The Court finds no persuasive arguments for treating state officials differently from their federal counterparts. Residence of state officials for the purpose of venue should be deemed to be official residence. Since the official residence of all these defendants is Albany, venue under 28 U.S.C. § 1391(b) lies only in the Northern District of New York.

Plaintiffs argue that to compel suit at the place of official residence might result in unfairness, in that all civil rights actions will be diverted to hostile state capitals. This argument overlooks the fact that under 28 U.S.C. § 1391(b), a suit may be instituted where the claim arose.

Moreover, the individually named members of the Board of Regents are not even necessary parties to this law suit and need not be considered for venue purposes. Cf. McCoy v. Louisiana State Board of Education, 345 F.2d 720 (5th Cir. 1965); Vanko v. Finley, 440 F. Supp. 656 (N.D.Ohio 1977). Under the terms of N.Y.Educ.L. § 6522 (McKinney, 1971), the Board of Regents is empowered to promulgate policy and rules governing the licensing of physicians in New York. In order to carry out this function, members of the Board convene at prescribed times in the State Education Building in Albany. While plaintiff has sued the members of the Board individually in their official capacities, the allegedly discriminatory inaction complained of are decisions made by this collective body, see Vanko v. Finley, supra, and not the result of any action by an individual. Therefore, the relief sought can only be implemented by the Board acting as a unit. Accordingly, the individual defendants are not absolutely necessary to the litigation.

Since the Court finds venue to be improper in this district, the defendants' motion under 28 U.S.C. § 1406(a) is granted and this action is transferred to the Northern District of New York.

NOTES

[1] Section 1406(a) provides:

"The district court of a district in which is filed a case laying venue in the wrong division or district shall dismiss, or if it be in the interest of justice, transfer such case to any district or division in which it could have been brought."

Section 1404(a) provides:

"For the convenience of parties and witnesses in the interest of justice a district court may transfer any civil action to any other district or division where it might have been brought."

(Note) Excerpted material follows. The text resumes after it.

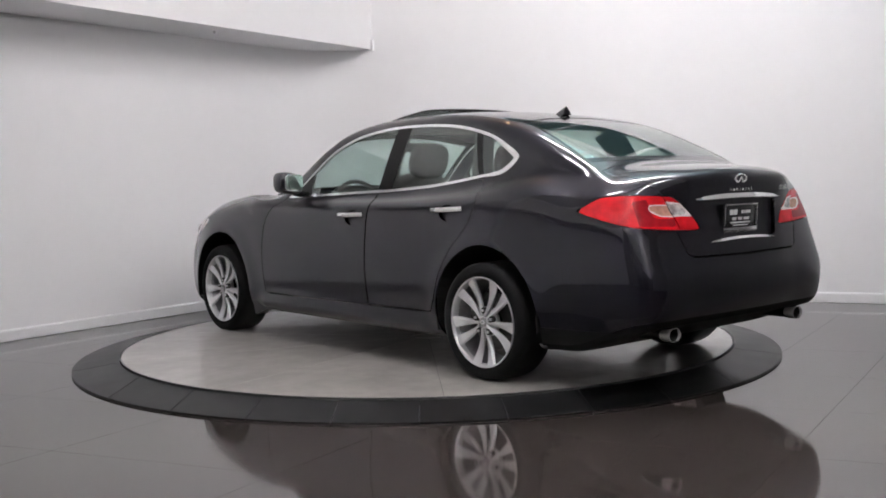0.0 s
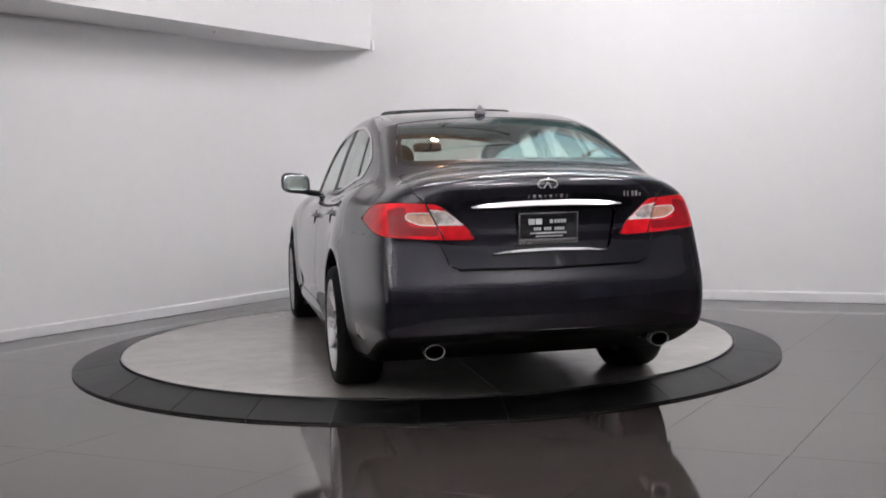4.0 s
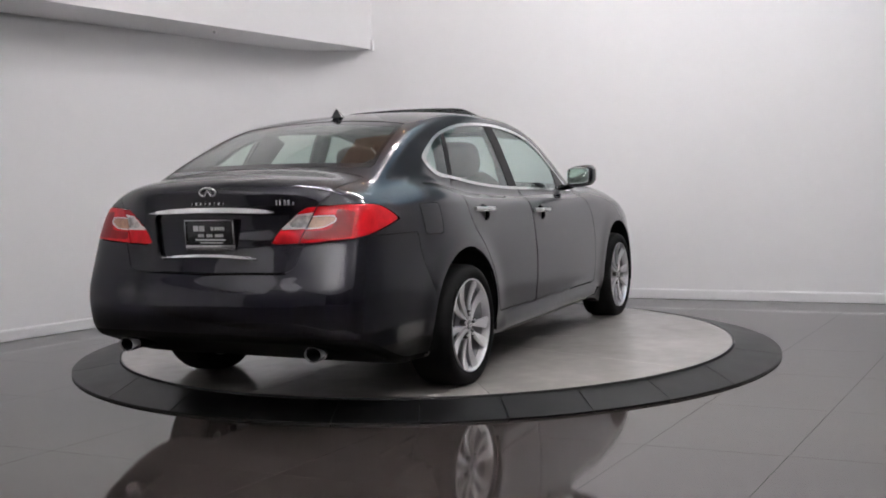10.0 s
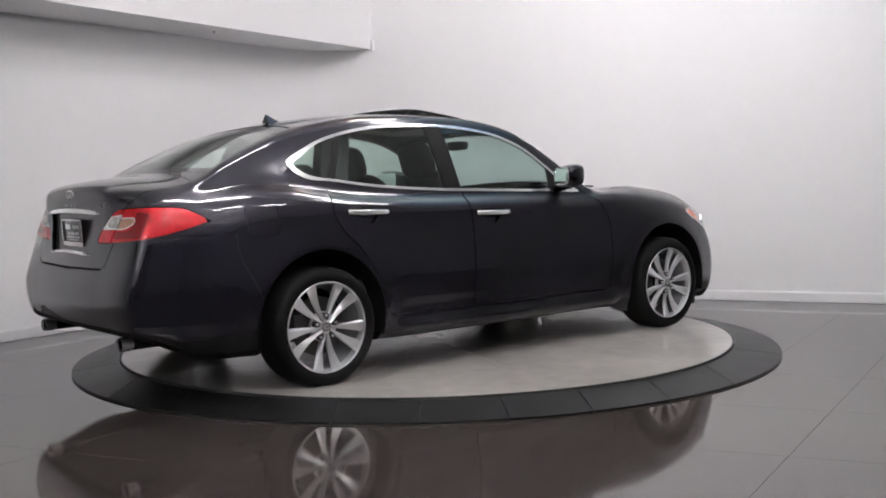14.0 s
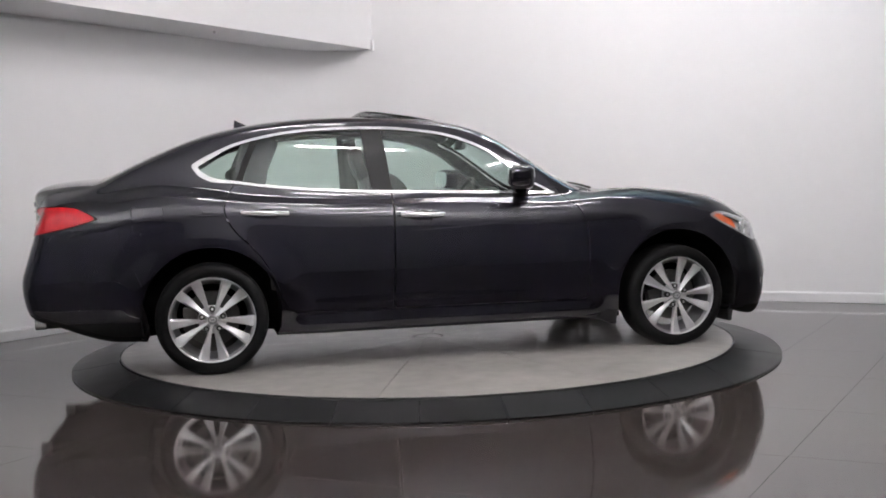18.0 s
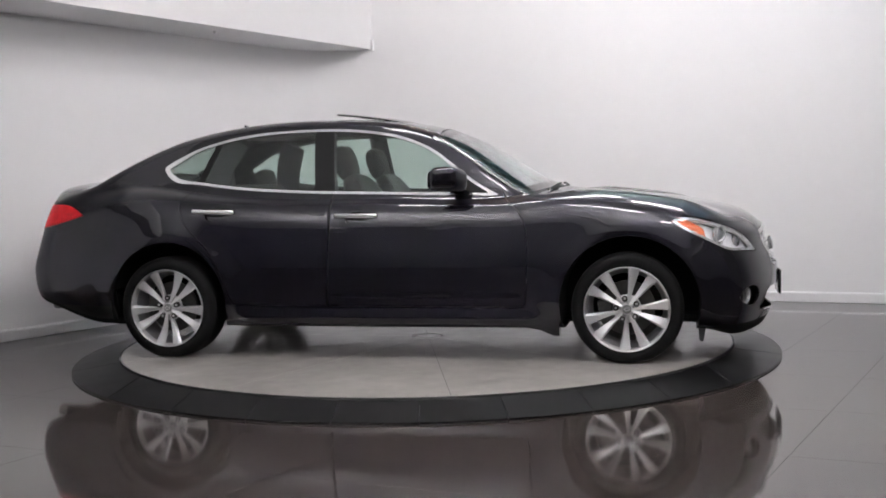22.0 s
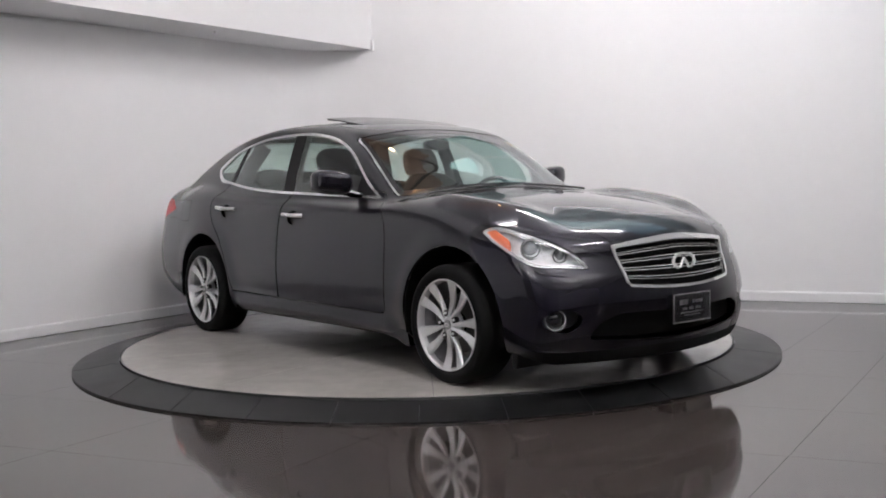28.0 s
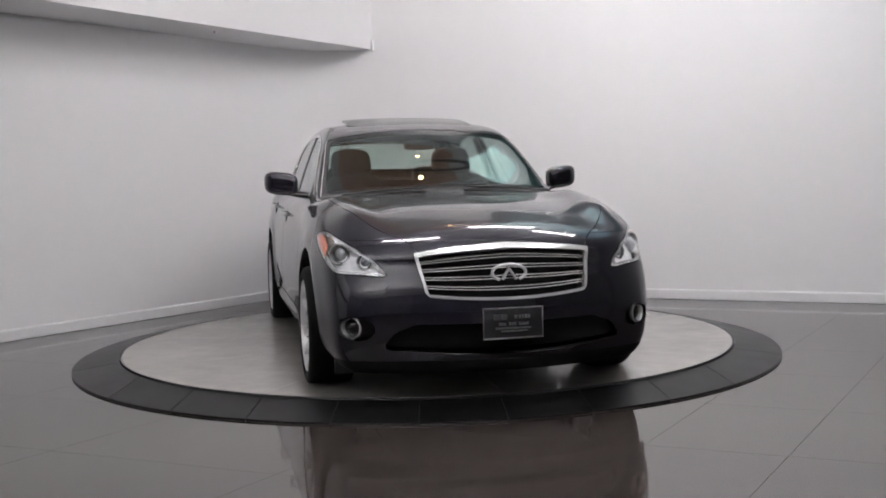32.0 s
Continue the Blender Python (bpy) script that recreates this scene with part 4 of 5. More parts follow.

In light of the subsequent discussion, we find it unnecessary to consider the motion based on 28 U.S.C. § 1404(a).

[2] N.Y.Educ.L. § 6522 (McKinney 1971) governs the use of the title "osteopathic physicians."

[3] Section 1391(b) provides:

"A civil action wherein jurisdiction is not founded solely on diversity of citizenship may be brought only in the judicial district where all defendants reside, or in which the claim arose, except as otherwise provided by law."

Section 1392(a) provides an exception to this rule to enable a plaintiff to sue in the district where any one of several defendants reside (thus avoiding multiple suits). That section states that, "any civil action, not of a local nature, against defendants residing in different districts in the same State, may be brought in any of such districts."

It is worth noting that this action could have been brought in the Northern District of New York pursuant to the second prong of section 1391(b), i. e., where the claim arose, as the decisions of which plaintiffs complain were made in Albany.

[4] See 1 Moore's Federal Practice, ¶ 0.142[5.1-2] (2d ed. 1978).

"Where a public official is a party to an action in his official capacity he resides in the judicial district where he maintains his official residence, that is, where he performs his official duties."